■ Requirements ■
Every record below should be written out exactly; pictures stay out.

────────────────────

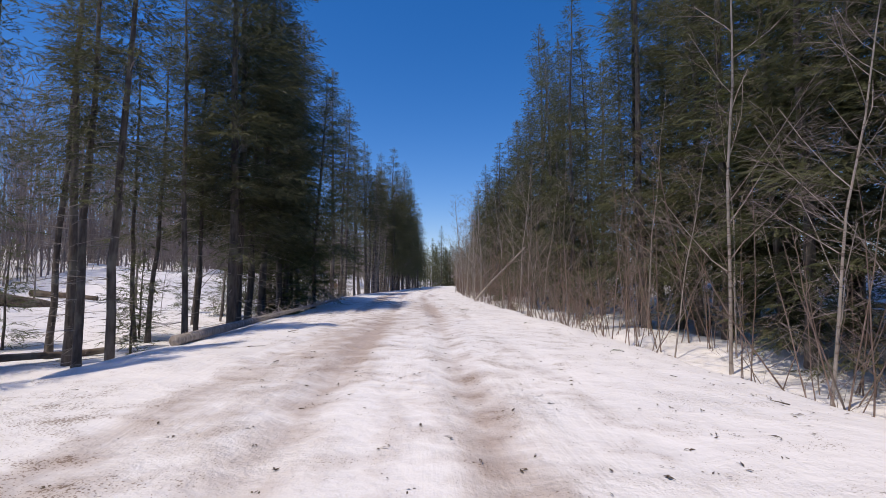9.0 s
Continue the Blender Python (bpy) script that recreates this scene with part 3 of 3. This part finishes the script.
# one side: hardwoods, firs, widening, spruces, open poles, spruces, snow field
fill(-1, 15, 27, 0.8, 3.5, ("fir_a", "fir_c", "young_b", "fir_c"), 16, 1.4, (0.8, 1.1))
fill(-1, 17, 36, 2.2, 6, ("fir_a", "fir_b", "fir_c", "young_b"), 20, 1.6, (0.9, 1.2))
fill(-1, 20, 38, 6, 14, ("back_a", "back_b", "back_b"), 40, 1.8)
fill(-1, 2, 13, 9, 22, ("back_b", "fir_c"), 6, 2.5)
# unseen hardwoods beside and behind the start, added to shade the road
fill(-1, -10, 2, 1.0, 10, ("thin_a", "thin_b", "maple_c", "maple_a"), 60, 0.9)
fill(-1, 3, 20, 0.9, 22, ("thin_a", "thin_b", "thin_c", "thin_d", "maple_c", "shrub_b", "shrub_a", "thin_d"), 250, 0.65)
fill(-1, 14, 33, 0.5, 2.2, ("thin_b", "thin_d", "birch_c"), 22, 0.8)
fill(-1, 12, 40, 1.3, 12, ("thin_a", "thin_b", "thin_d", "shrub_b", "young_a"), 60, 0.9)
fill(-1, 12, 40, 12, 28, BACK + ("maple_a", "thin_c"), 40, 2.0)
fill(-1, 33, 51, 1.8, 8, ("fir_c", "young_b", "young_a", "thin_a", "thin_c", "pole_b", "shrub_b"), 44, 1.4, (0.75, 1.0))
fill(-1, 36, 54, 7, 14, ("back_b", "maple_a", "maple_c", "thin_c"), 30, 1.7)
fill(-1, 40, 74, 9, 30, ("maple_a", "maple_c", "maple_b", "thin_c", "thin_a"), 230, 1.2)
fill(-1, 57, 78, 1.0, 9, ("young_b", "young_a", "shrub_b", "thin_d", "thin_b"), 42, 1.2)
fill(-1, 58, 78, 5.5, 12, ("pole_b", "pole_a"), 6, 2.0, (0.6, 0.8))
fill(-1, 76, 96, 1.6, 13, ("pole_a", "pole_b", "thin_d", "young_a", "shrub_b", "thin_c"), 26, 1.6, (0.65, 0.95))
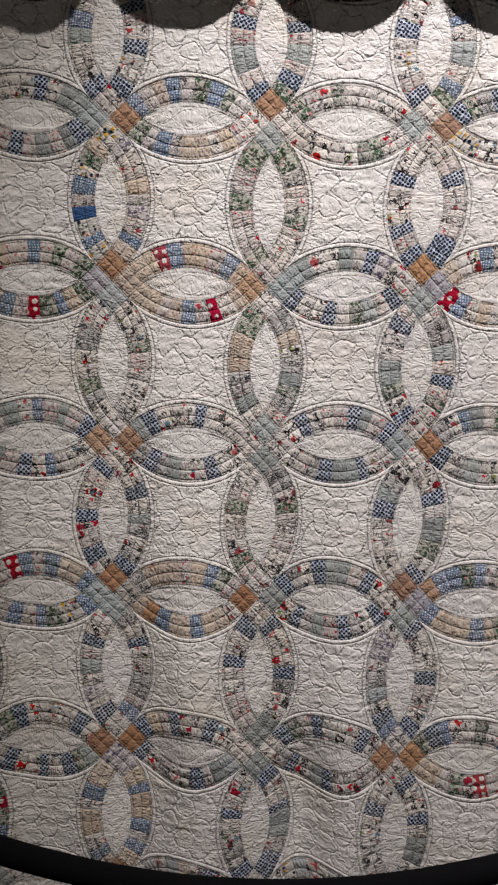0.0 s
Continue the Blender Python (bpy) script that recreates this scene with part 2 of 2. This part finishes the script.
# ---- mesh helpers ----
def mesh_ob(name, verts, faces, material, parent=None, label="", smooth=True):
    me = bpy.data.meshes.new(name)
    me.from_pydata([tuple(v) for v in verts], [], [tuple(f) for f in faces])
    me.materials.append(material)
    me.polygons.foreach_set("use_smooth", [smooth] * len(me.polygons))
    me.update()
    ob = new(name, me)
    ob.parent = parent
    return tagged(ob, label)


def part(name, bm, material, parent, label="", smooth=False):
    """Links a bmesh as one mesh object under a thing."""
    me = bpy.data.meshes.new(name)
    bm.to_mesh(me)
    bm.free()
    me.materials.append(material)
    me.polygons.foreach_set("use_smooth", [smooth] * len(me.polygons))
    ob = new(name, me)
    ob.parent = parent
    return tagged(ob, label)


def slab(x0, x1, y0, y1, z0, z1, bevel=0.0):
    bm = bmesh.new()
    bmesh.ops.create_cube(bm, size=1.0, matrix=Matrix.Translation(((x0 + x1) / 2, (y0 + y1) / 2, (z0 + z1) / 2)) @ Matrix.Diagonal((x1 - x0, y1 - y0, z1 - z0, 1)))
    if bevel:
        bmesh.ops.bevel(bm, geom=bm.edges[:], offset=bevel, segments=2, affect="EDGES", profile=0.5)
    return bm


def lathe(profile, m=Matrix.Identity(4), n=32):
    """A turned body: rows of (radius, height)."""
    bm = bmesh.new()
    rings = [[bm.verts.new(m @ Vector((r * math.cos(2 * math.pi * k / n), r * math.sin(2 * math.pi * k / n), h))) for k in range(n)] for r, h in profile]
    for a, b in zip(rings, rings[1:]):
        for k in range(n):
            bm.faces.new((a[k], a[(k + 1) % n], b[(k + 1) % n], b[k]))
    bm.faces.new(rings[0][::-1])
    bm.faces.new(rings[-1])
    return bm


def tube(points, radius, n=20):
    """A round body along a line of points; radius may be a list."""
    bm = bmesh.new()
    rings = []
    for k, p in enumerate(points):
        a, b = points[max(0, k - 1)], points[min(len(points) - 1, k + 1)]
        turn = (Vector(b) - Vector(a)).to_track_quat("Z", "Y").to_matrix()
        r = radius[k] if isinstance(radius, list) else radius
        rings.append([bm.verts.new(Vector(p) + turn @ Vector((r * math.cos(2 * math.pi * q / n), r * math.sin(2 * math.pi * q / n), 0))) for q in range(n)])
    for a, b in zip(rings, rings[1:]):
        for k in range(n):
            bm.faces.new((a[k], a[(k + 1) % n], b[(k + 1) % n], b[k]))
    bm.faces.new(rings[0][::-1])
    bm.faces.new(rings[-1])
    return bm


def empty(name, label, category, group="", kind="", at=(0, 0, 0)):
    ob = new(name)
    ob.location = at
    return tagged(ob, label, category, group, kind)


# ---- the gallery, closed all round ----
X0, X1, Y0, Y1, H = -3.6, 3.6, -4.2, 1.56, 4.8


def setting(name, bm, material, label, category):
    return tagged(part(name, bm, material, None), label, category, kind="structure")


setting("wall_north", slab(X0 - 0.1, X1 + 0.1, Y1, Y1 + 0.1, 0, H), WALL, "plain grey painted gallery wall behind the quilt", "wall")
setting("wall_south", slab(X0 - 0.1, X1 + 0.1, Y0 - 0.1, Y0, 0, H), WALL, "plain grey painted gallery wall", "wall")
setting("wall_west", slab(X0 - 0.1, X0, Y0, Y1, 0, H), WALL, "plain grey painted gallery wall", "wall")
setting("wall_east", slab(X1, X1 + 0.1, Y0, Y1, 0, H), WALL, "plain grey painted gallery wall", "wall")
setting("floor", slab(X0 - 0.1, X1 + 0.1, Y0 - 0.1, Y1 + 0.1, -0.1, 0), FLOOR, "worn brown wooden gallery floor", "floor")
setting("ceiling", slab(X0 - 0.1, X1 + 0.1, Y0 - 0.1, Y1 + 0.1, H, H + 0.1), CEIL, "dark painted gallery ceiling", "ceiling")


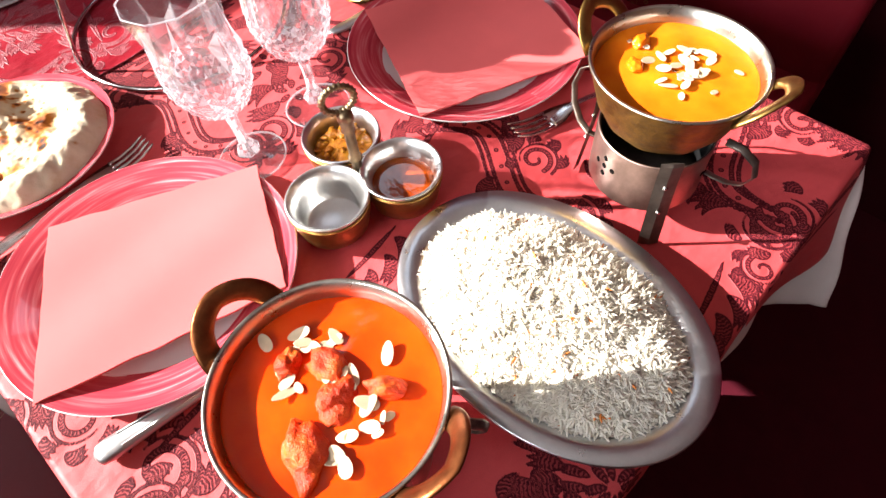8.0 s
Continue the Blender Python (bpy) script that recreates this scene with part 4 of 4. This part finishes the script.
PX, PY, MZ = SX - 0.008, SY + 0.008, PZ + 0.012
leg_piece(pose(PX - 0.092, PY + 0.012, MZ + 0.03, 25, 62, 25), (0.038, 0.023, 0.022), 1.0, "charred orange red roasted chicken leg on end")
leg_piece(pose(PX - 0.07, PY - 0.028, MZ + 0.011, 10, 5, 12), (0.04, 0.022, 0.018), 2.3, "charred orange red roasted chicken piece at the rim")
leg_piece(pose(PX - 0.036, PY - 0.004, MZ + 0.03, -15, 15, -20), (0.037, 0.029, 0.03), 3.1, "scorched orange red roasted chicken thigh")
leg_piece(pose(PX - 0.05, PY + 0.045, MZ + 0.044, 30, -20, 30), (0.034, 0.026, 0.028), 4.4, "orange red roasted chicken piece on the heap")
leg_piece(pose(PX + 0.0, PY + 0.018, MZ + 0.038, 0, 28, -80), (0.05, 0.0185, 0.024), 5.2, "split red roasted drumstick half with a foil tip", 0.45, M_MEAT, -0.15)
leg_piece(pose(PX + 0.029, PY + 0.018, MZ + 0.036, 0, 28, -98), (0.05, 0.0185, 0.025), 8.8, "split orange roasted drumstick half beside its foil tip", 0.45, M_MEAT, -0.15)
leg_piece(pose(PX + 0.072, PY + 0.03, MZ + 0.028, 20, 16, -62), (0.05, 0.027, 0.025), 6.6, "dark red roasted drumstick with a foil tip", 0.5, None, 0.0)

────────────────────

■ Completed task ■
9.0 s
Continue the Blender Python (bpy) script that recreates this scene with part 3 of 3. This part finishes the script.
# one side: hardwoods, firs, widening, spruces, open poles, spruces, snow field
fill(-1, 15, 27, 0.8, 3.5, ("fir_a", "fir_c", "young_b", "fir_c"), 16, 1.4, (0.8, 1.1))
fill(-1, 17, 36, 2.2, 6, ("fir_a", "fir_b", "fir_c", "young_b"), 20, 1.6, (0.9, 1.2))
fill(-1, 20, 38, 6, 14, ("back_a", "back_b", "back_b"), 40, 1.8)
fill(-1, 2, 13, 9, 22, ("back_b", "fir_c"), 6, 2.5)
# unseen hardwoods beside and behind the start, added to shade the road
fill(-1, -10, 2, 1.0, 10, ("thin_a", "thin_b", "maple_c", "maple_a"), 60, 0.9)
fill(-1, 3, 20, 0.9, 22, ("thin_a", "thin_b", "thin_c", "thin_d", "maple_c", "shrub_b", "shrub_a", "thin_d"), 250, 0.65)
fill(-1, 14, 33, 0.5, 2.2, ("thin_b", "thin_d", "birch_c"), 22, 0.8)
fill(-1, 12, 40, 1.3, 12, ("thin_a", "thin_b", "thin_d", "shrub_b", "young_a"), 60, 0.9)
fill(-1, 12, 40, 12, 28, BACK + ("maple_a", "thin_c"), 40, 2.0)
fill(-1, 33, 51, 1.8, 8, ("fir_c", "young_b", "young_a", "thin_a", "thin_c", "pole_b", "shrub_b"), 44, 1.4, (0.75, 1.0))
fill(-1, 36, 54, 7, 14, ("back_b", "maple_a", "maple_c", "thin_c"), 30, 1.7)
fill(-1, 40, 74, 9, 30, ("maple_a", "maple_c", "maple_b", "thin_c", "thin_a"), 230, 1.2)
fill(-1, 57, 78, 1.0, 9, ("young_b", "young_a", "shrub_b", "thin_d", "thin_b"), 42, 1.2)
fill(-1, 58, 78, 5.5, 12, ("pole_b", "pole_a"), 6, 2.0, (0.6, 0.8))
fill(-1, 76, 96, 1.6, 13, ("pole_a", "pole_b", "thin_d", "young_a", "shrub_b", "thin_c"), 26, 1.6, (0.65, 0.95))
0.0 s
Continue the Blender Python (bpy) script that recreates this scene with part 2 of 2. This part finishes the script.
# ---- mesh helpers ----
def mesh_ob(name, verts, faces, material, parent=None, label="", smooth=True):
    me = bpy.data.meshes.new(name)
    me.from_pydata([tuple(v) for v in verts], [], [tuple(f) for f in faces])
    me.materials.append(material)
    me.polygons.foreach_set("use_smooth", [smooth] * len(me.polygons))
    me.update()
    ob = new(name, me)
    ob.parent = parent
    return tagged(ob, label)


def part(name, bm, material, parent, label="", smooth=False):
    """Links a bmesh as one mesh object under a thing."""
    me = bpy.data.meshes.new(name)
    bm.to_mesh(me)
    bm.free()
    me.materials.append(material)
    me.polygons.foreach_set("use_smooth", [smooth] * len(me.polygons))
    ob = new(name, me)
    ob.parent = parent
    return tagged(ob, label)


def slab(x0, x1, y0, y1, z0, z1, bevel=0.0):
    bm = bmesh.new()
    bmesh.ops.create_cube(bm, size=1.0, matrix=Matrix.Translation(((x0 + x1) / 2, (y0 + y1) / 2, (z0 + z1) / 2)) @ Matrix.Diagonal((x1 - x0, y1 - y0, z1 - z0, 1)))
    if bevel:
        bmesh.ops.bevel(bm, geom=bm.edges[:], offset=bevel, segments=2, affect="EDGES", profile=0.5)
    return bm


def lathe(profile, m=Matrix.Identity(4), n=32):
    """A turned body: rows of (radius, height)."""
    bm = bmesh.new()
    rings = [[bm.verts.new(m @ Vector((r * math.cos(2 * math.pi * k / n), r * math.sin(2 * math.pi * k / n), h))) for k in range(n)] for r, h in profile]
    for a, b in zip(rings, rings[1:]):
        for k in range(n):
            bm.faces.new((a[k], a[(k + 1) % n], b[(k + 1) % n], b[k]))
    bm.faces.new(rings[0][::-1])
    bm.faces.new(rings[-1])
    return bm


def tube(points, radius, n=20):
    """A round body along a line of points; radius may be a list."""
    bm = bmesh.new()
    rings = []
    for k, p in enumerate(points):
        a, b = points[max(0, k - 1)], points[min(len(points) - 1, k + 1)]
        turn = (Vector(b) - Vector(a)).to_track_quat("Z", "Y").to_matrix()
        r = radius[k] if isinstance(radius, list) else radius
        rings.append([bm.verts.new(Vector(p) + turn @ Vector((r * math.cos(2 * math.pi * q / n), r * math.sin(2 * math.pi * q / n), 0))) for q in range(n)])
    for a, b in zip(rings, rings[1:]):
        for k in range(n):
            bm.faces.new((a[k], a[(k + 1) % n], b[(k + 1) % n], b[k]))
    bm.faces.new(rings[0][::-1])
    bm.faces.new(rings[-1])
    return bm


def empty(name, label, category, group="", kind="", at=(0, 0, 0)):
    ob = new(name)
    ob.location = at
    return tagged(ob, label, category, group, kind)


# ---- the gallery, closed all round ----
X0, X1, Y0, Y1, H = -3.6, 3.6, -4.2, 1.56, 4.8


def setting(name, bm, material, label, category):
    return tagged(part(name, bm, material, None), label, category, kind="structure")


setting("wall_north", slab(X0 - 0.1, X1 + 0.1, Y1, Y1 + 0.1, 0, H), WALL, "plain grey painted gallery wall behind the quilt", "wall")
setting("wall_south", slab(X0 - 0.1, X1 + 0.1, Y0 - 0.1, Y0, 0, H), WALL, "plain grey painted gallery wall", "wall")
setting("wall_west", slab(X0 - 0.1, X0, Y0, Y1, 0, H), WALL, "plain grey painted gallery wall", "wall")
setting("wall_east", slab(X1, X1 + 0.1, Y0, Y1, 0, H), WALL, "plain grey painted gallery wall", "wall")
setting("floor", slab(X0 - 0.1, X1 + 0.1, Y0 - 0.1, Y1 + 0.1, -0.1, 0), FLOOR, "worn brown wooden gallery floor", "floor")
setting("ceiling", slab(X0 - 0.1, X1 + 0.1, Y0 - 0.1, Y1 + 0.1, H, H + 0.1), CEIL, "dark painted gallery ceiling", "ceiling")


8.0 s
Continue the Blender Python (bpy) script that recreates this scene with part 4 of 4. This part finishes the script.
PX, PY, MZ = SX - 0.008, SY + 0.008, PZ + 0.012
leg_piece(pose(PX - 0.092, PY + 0.012, MZ + 0.03, 25, 62, 25), (0.038, 0.023, 0.022), 1.0, "charred orange red roasted chicken leg on end")
leg_piece(pose(PX - 0.07, PY - 0.028, MZ + 0.011, 10, 5, 12), (0.04, 0.022, 0.018), 2.3, "charred orange red roasted chicken piece at the rim")
leg_piece(pose(PX - 0.036, PY - 0.004, MZ + 0.03, -15, 15, -20), (0.037, 0.029, 0.03), 3.1, "scorched orange red roasted chicken thigh")
leg_piece(pose(PX - 0.05, PY + 0.045, MZ + 0.044, 30, -20, 30), (0.034, 0.026, 0.028), 4.4, "orange red roasted chicken piece on the heap")
leg_piece(pose(PX + 0.0, PY + 0.018, MZ + 0.038, 0, 28, -80), (0.05, 0.0185, 0.024), 5.2, "split red roasted drumstick half with a foil tip", 0.45, M_MEAT, -0.15)
leg_piece(pose(PX + 0.029, PY + 0.018, MZ + 0.036, 0, 28, -98), (0.05, 0.0185, 0.025), 8.8, "split orange roasted drumstick half beside its foil tip", 0.45, M_MEAT, -0.15)
leg_piece(pose(PX + 0.072, PY + 0.03, MZ + 0.028, 20, 16, -62), (0.05, 0.027, 0.025), 6.6, "dark red roasted drumstick with a foil tip", 0.5, None, 0.0)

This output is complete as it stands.